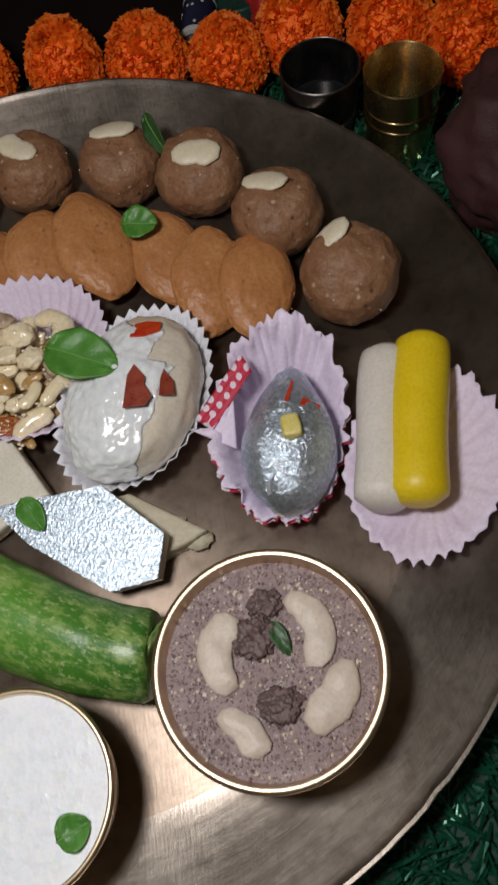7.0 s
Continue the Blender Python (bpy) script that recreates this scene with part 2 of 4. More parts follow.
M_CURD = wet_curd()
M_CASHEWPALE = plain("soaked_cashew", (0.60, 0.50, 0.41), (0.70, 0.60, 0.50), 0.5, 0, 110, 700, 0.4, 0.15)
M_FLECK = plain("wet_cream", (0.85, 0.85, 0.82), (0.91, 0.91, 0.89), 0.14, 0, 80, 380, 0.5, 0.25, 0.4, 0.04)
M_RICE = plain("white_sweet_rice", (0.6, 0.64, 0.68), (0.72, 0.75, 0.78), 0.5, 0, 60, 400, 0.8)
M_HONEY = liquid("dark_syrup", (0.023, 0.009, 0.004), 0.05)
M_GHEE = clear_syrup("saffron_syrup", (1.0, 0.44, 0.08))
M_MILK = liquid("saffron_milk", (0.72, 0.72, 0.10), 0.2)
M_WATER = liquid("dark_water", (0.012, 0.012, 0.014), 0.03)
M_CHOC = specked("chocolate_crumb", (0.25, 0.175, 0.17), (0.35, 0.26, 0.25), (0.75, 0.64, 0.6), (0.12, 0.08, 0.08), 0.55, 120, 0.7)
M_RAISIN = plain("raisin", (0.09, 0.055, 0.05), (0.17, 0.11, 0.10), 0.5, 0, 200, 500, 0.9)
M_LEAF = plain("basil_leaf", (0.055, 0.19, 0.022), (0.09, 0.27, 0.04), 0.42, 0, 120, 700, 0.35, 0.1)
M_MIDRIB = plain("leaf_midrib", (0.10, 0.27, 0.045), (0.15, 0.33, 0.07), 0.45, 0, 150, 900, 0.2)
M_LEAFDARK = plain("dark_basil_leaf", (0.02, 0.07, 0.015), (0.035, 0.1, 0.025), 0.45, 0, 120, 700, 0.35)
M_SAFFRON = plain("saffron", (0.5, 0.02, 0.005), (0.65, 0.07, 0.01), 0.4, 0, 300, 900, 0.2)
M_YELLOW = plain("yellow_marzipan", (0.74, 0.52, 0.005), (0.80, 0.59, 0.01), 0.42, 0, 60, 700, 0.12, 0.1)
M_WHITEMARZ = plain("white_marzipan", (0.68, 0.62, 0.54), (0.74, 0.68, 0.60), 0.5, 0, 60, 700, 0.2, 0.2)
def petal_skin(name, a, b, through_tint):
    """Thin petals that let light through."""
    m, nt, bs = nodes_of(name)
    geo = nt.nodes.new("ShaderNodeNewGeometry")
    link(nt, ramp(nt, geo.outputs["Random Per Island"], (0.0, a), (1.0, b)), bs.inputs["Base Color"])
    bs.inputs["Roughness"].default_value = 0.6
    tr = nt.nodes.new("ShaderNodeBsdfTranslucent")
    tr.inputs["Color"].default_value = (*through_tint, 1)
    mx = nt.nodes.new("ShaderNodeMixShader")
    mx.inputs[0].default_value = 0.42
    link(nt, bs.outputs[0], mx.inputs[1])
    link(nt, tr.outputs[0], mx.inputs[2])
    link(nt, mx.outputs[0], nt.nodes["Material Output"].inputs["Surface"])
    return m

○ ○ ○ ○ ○

**Given exercise:** List all lines above in which the string "that" appears.

**Response to the task:**
Continue the Blender Python (bpy) script that recreates this scene with part 2 of 4. More parts follow.
    """Thin petals that let light through."""